*What you have to do*.
Write out the entire listing below exactly as it appears, minus any pictures.

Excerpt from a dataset
━━━
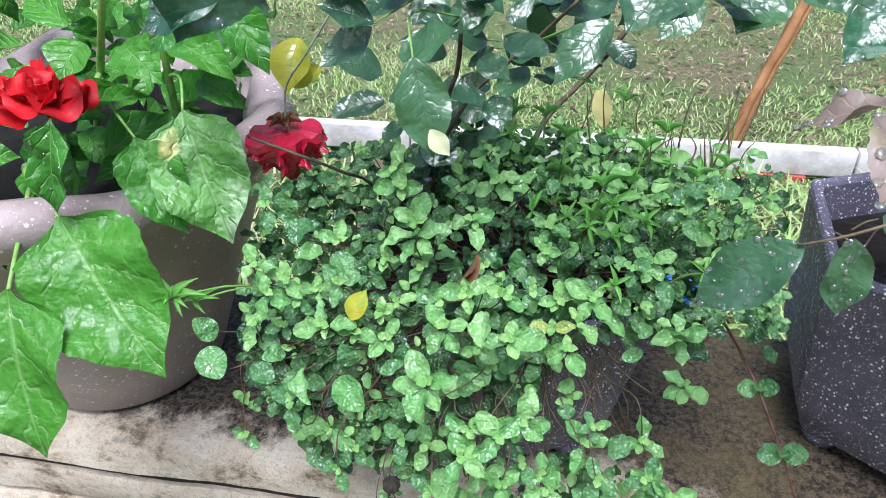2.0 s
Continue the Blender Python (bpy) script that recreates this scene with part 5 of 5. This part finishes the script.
star((0.099, 0.583, 0.288), "35:21 330:20 135:16 250:20 285:14 175:12", "bright narrow-leaved weed star among the mint")
star((0.081, 0.565, 0.279), "100:16 285:18 200:11 20:11 320:9", "bright narrow-leaved weed star among the mint")
star((0.159, 0.555, 0.288), "150:19 205:20 45:14 320:16 95:10", "bright narrow-leaved weed star among the mint")
star((0.098, 0.487, 0.283), "110:16 290:14 30:14 200:12", "bright narrow-leaved weed star among the mint")
star((-0.199, 0.451, 0.266), "38:24 8:25 205:21 300:15 130:17 330:14", "narrow-leaved weed star reaching out before the stoneware pot")
star((-0.191, 0.461, 0.257), "30:20 5:22 320:16 190:9 60:10", "narrow-leaved weed star reaching out before the stoneware pot")
star((0.032, 0.672, 0.291), "20:16 160:16 80:13 250:14 330:15", "bright narrow-leaved weed star among the mint")
star((0.163, 0.528, 0.271), "25:18 150:15 80:12 250:14 320:16", "bright narrow-leaved weed star among the mint")
star((0.012, 0.661, 0.307), "40:15 140:15 200:13 330:14", "bright narrow-leaved weed star among the mint")
star((0.099, 0.562, 0.273), "60:15 180:15 300:14 10:13", "bright narrow-leaved weed star among the mint")
star((0.038, 0.571, 0.285), "70:20 250:16 110:14 330:12", "bright narrow-leaved weed star among the mint")
star((0.064, 0.580, 0.277), "60:16 200:14 330:12 120:13", "bright narrow-leaved weed star among the mint")
star((0.121, 0.561, 0.289), "45:16 170:14 290:15 100:12 340:14", "bright narrow-leaved weed star among the mint")
star((0.150, 0.666, 0.283), "80:18 160:15 20:16 260:13", "bright narrow-leaved weed star among the mint")
r = random.Random(4)
for k in range(26):
    x, y = r.uniform(0.06, 0.22), r.uniform(0.66, 0.75)
    s = thing("seed_stalk", (x, y, 0.185), "thin dark upright grass seed stalk", "grass stalk", "seed stalks in the mint planter")
    h = r.uniform(0.085, 0.13)
    part("stalk", tube([(x, y, 0.183), (x + r.uniform(-0.006, 0.006), y, 0.185 + h * 0.5), (x + r.uniform(-0.016, 0.018), y - 0.004, 0.185 + h)], 0.0006, 0.0005, 5), M_STEM_GREEN, s)
    part("seed_head", tube([(x + 0.002, y - 0.002, 0.185 + h * 0.72), (x + r.uniform(-0.006, 0.01), y - 0.003, 0.185 + h), (x + r.uniform(-0.012, 0.018), y - 0.005, 0.185 + h * 1.18)], 0.0010, 0.0004, 5, 0.3, k), M_STEM_RED, s)

# ---- small things on the wall ----
bm = bmesh.new()
bmesh.ops.create_icosphere(bm, subdivisions=3, radius=1, matrix=pose(0.218, 0.752, 0.005, 8, 0, 20) @ Matrix.Diagonal((0.0105, 0.0085, 0.0055, 1)))
for v in bm.verts:
    v.co += Vector((1, 1, 1)) * 0.0008 * noise.noise(v.co * 160)
tagged(new("pebble", mesh_of("pebble", bm, M_PEBBLE)), "small white pebble lying on the stained cement", "pebble")
bm = bmesh.new()
bmesh.ops.create_icosphere(bm, subdivisions=3, radius=0.0062, matrix=Matrix.Translation((-0.043, 0.412, 0.147)))
for v in bm.verts:
    v.co += (v.co - Vector((-0.043, 0.412, 0.147))) * 0.35 * noise.noise(v.co * 500)
part("seed_head", bm, M_DARKBALL, mint, "dark dried seed head")

r = random.Random(15)
for k in range(5):
    a, q = r.uniform(-0.6, 1.8), r.uniform(0.02, 0.10)
    x, y = 0.437 + q * math.cos(a), 0.672 + q * math.sin(a)
    weed_plant((x, y, 0.17), r.uniform(0.03, 0.07), (r.uniform(-0.02, 0.02), r.uniform(-0.03, 0.0), 0), 4, 140 + k, "small green weed sprouting in the black planter")

r = random.Random(66)
for k in range(16):
    p = Vector((r.uniform(0.315, 0.385), r.uniform(0.595, 0.65), r.uniform(0.27, 0.44)))
    add_leaf(rose_b, "brown", p, p + Vector((r.uniform(-0.012, 0.012), r.uniform(-0.01, 0.0), -r.uniform(0.018, 0.035))), r.uniform(0.008, 0.014), r.uniform(-40, 40))
for k, (x, y, z) in enumerate(((0.352, 0.622, 0.325), (0.362, 0.615, 0.30), (0.345, 0.63, 0.315), (0.37, 0.63, 0.29))):
    add_leaf(rose_b, "brown", (x, y, z), (x + 0.012 * math.cos(k * 2.1), y - 0.012, z - 0.014), 0.010, 30 * k)
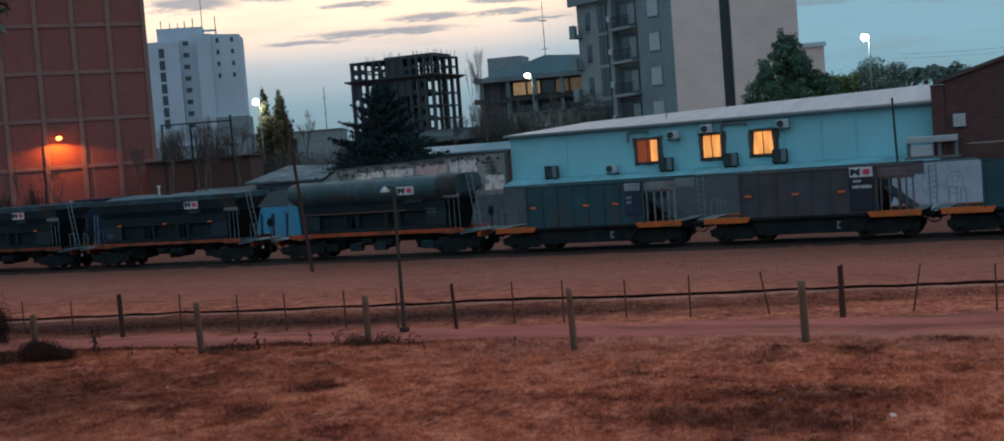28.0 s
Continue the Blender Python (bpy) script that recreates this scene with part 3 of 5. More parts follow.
━━━
*Task solution*.
2.0 s
Continue the Blender Python (bpy) script that recreates this scene with part 5 of 5. This part finishes the script.
star((0.099, 0.583, 0.288), "35:21 330:20 135:16 250:20 285:14 175:12", "bright narrow-leaved weed star among the mint")
star((0.081, 0.565, 0.279), "100:16 285:18 200:11 20:11 320:9", "bright narrow-leaved weed star among the mint")
star((0.159, 0.555, 0.288), "150:19 205:20 45:14 320:16 95:10", "bright narrow-leaved weed star among the mint")
star((0.098, 0.487, 0.283), "110:16 290:14 30:14 200:12", "bright narrow-leaved weed star among the mint")
star((-0.199, 0.451, 0.266), "38:24 8:25 205:21 300:15 130:17 330:14", "narrow-leaved weed star reaching out before the stoneware pot")
star((-0.191, 0.461, 0.257), "30:20 5:22 320:16 190:9 60:10", "narrow-leaved weed star reaching out before the stoneware pot")
star((0.032, 0.672, 0.291), "20:16 160:16 80:13 250:14 330:15", "bright narrow-leaved weed star among the mint")
star((0.163, 0.528, 0.271), "25:18 150:15 80:12 250:14 320:16", "bright narrow-leaved weed star among the mint")
star((0.012, 0.661, 0.307), "40:15 140:15 200:13 330:14", "bright narrow-leaved weed star among the mint")
star((0.099, 0.562, 0.273), "60:15 180:15 300:14 10:13", "bright narrow-leaved weed star among the mint")
star((0.038, 0.571, 0.285), "70:20 250:16 110:14 330:12", "bright narrow-leaved weed star among the mint")
star((0.064, 0.580, 0.277), "60:16 200:14 330:12 120:13", "bright narrow-leaved weed star among the mint")
star((0.121, 0.561, 0.289), "45:16 170:14 290:15 100:12 340:14", "bright narrow-leaved weed star among the mint")
star((0.150, 0.666, 0.283), "80:18 160:15 20:16 260:13", "bright narrow-leaved weed star among the mint")
r = random.Random(4)
for k in range(26):
    x, y = r.uniform(0.06, 0.22), r.uniform(0.66, 0.75)
    s = thing("seed_stalk", (x, y, 0.185), "thin dark upright grass seed stalk", "grass stalk", "seed stalks in the mint planter")
    h = r.uniform(0.085, 0.13)
    part("stalk", tube([(x, y, 0.183), (x + r.uniform(-0.006, 0.006), y, 0.185 + h * 0.5), (x + r.uniform(-0.016, 0.018), y - 0.004, 0.185 + h)], 0.0006, 0.0005, 5), M_STEM_GREEN, s)
    part("seed_head", tube([(x + 0.002, y - 0.002, 0.185 + h * 0.72), (x + r.uniform(-0.006, 0.01), y - 0.003, 0.185 + h), (x + r.uniform(-0.012, 0.018), y - 0.005, 0.185 + h * 1.18)], 0.0010, 0.0004, 5, 0.3, k), M_STEM_RED, s)

# ---- small things on the wall ----
bm = bmesh.new()
bmesh.ops.create_icosphere(bm, subdivisions=3, radius=1, matrix=pose(0.218, 0.752, 0.005, 8, 0, 20) @ Matrix.Diagonal((0.0105, 0.0085, 0.0055, 1)))
for v in bm.verts:
    v.co += Vector((1, 1, 1)) * 0.0008 * noise.noise(v.co * 160)
tagged(new("pebble", mesh_of("pebble", bm, M_PEBBLE)), "small white pebble lying on the stained cement", "pebble")
bm = bmesh.new()
bmesh.ops.create_icosphere(bm, subdivisions=3, radius=0.0062, matrix=Matrix.Translation((-0.043, 0.412, 0.147)))
for v in bm.verts:
    v.co += (v.co - Vector((-0.043, 0.412, 0.147))) * 0.35 * noise.noise(v.co * 500)
part("seed_head", bm, M_DARKBALL, mint, "dark dried seed head")

r = random.Random(15)
for k in range(5):
    a, q = r.uniform(-0.6, 1.8), r.uniform(0.02, 0.10)
    x, y = 0.437 + q * math.cos(a), 0.672 + q * math.sin(a)
    weed_plant((x, y, 0.17), r.uniform(0.03, 0.07), (r.uniform(-0.02, 0.02), r.uniform(-0.03, 0.0), 0), 4, 140 + k, "small green weed sprouting in the black planter")

r = random.Random(66)
for k in range(16):
    p = Vector((r.uniform(0.315, 0.385), r.uniform(0.595, 0.65), r.uniform(0.27, 0.44)))
    add_leaf(rose_b, "brown", p, p + Vector((r.uniform(-0.012, 0.012), r.uniform(-0.01, 0.0), -r.uniform(0.018, 0.035))), r.uniform(0.008, 0.014), r.uniform(-40, 40))
for k, (x, y, z) in enumerate(((0.352, 0.622, 0.325), (0.362, 0.615, 0.30), (0.345, 0.63, 0.315), (0.37, 0.63, 0.29))):
    add_leaf(rose_b, "brown", (x, y, z), (x + 0.012 * math.cos(k * 2.1), y - 0.012, z - 0.014), 0.010, 30 * k)
28.0 s
Continue the Blender Python (bpy) script that recreates this scene with part 3 of 5. More parts follow.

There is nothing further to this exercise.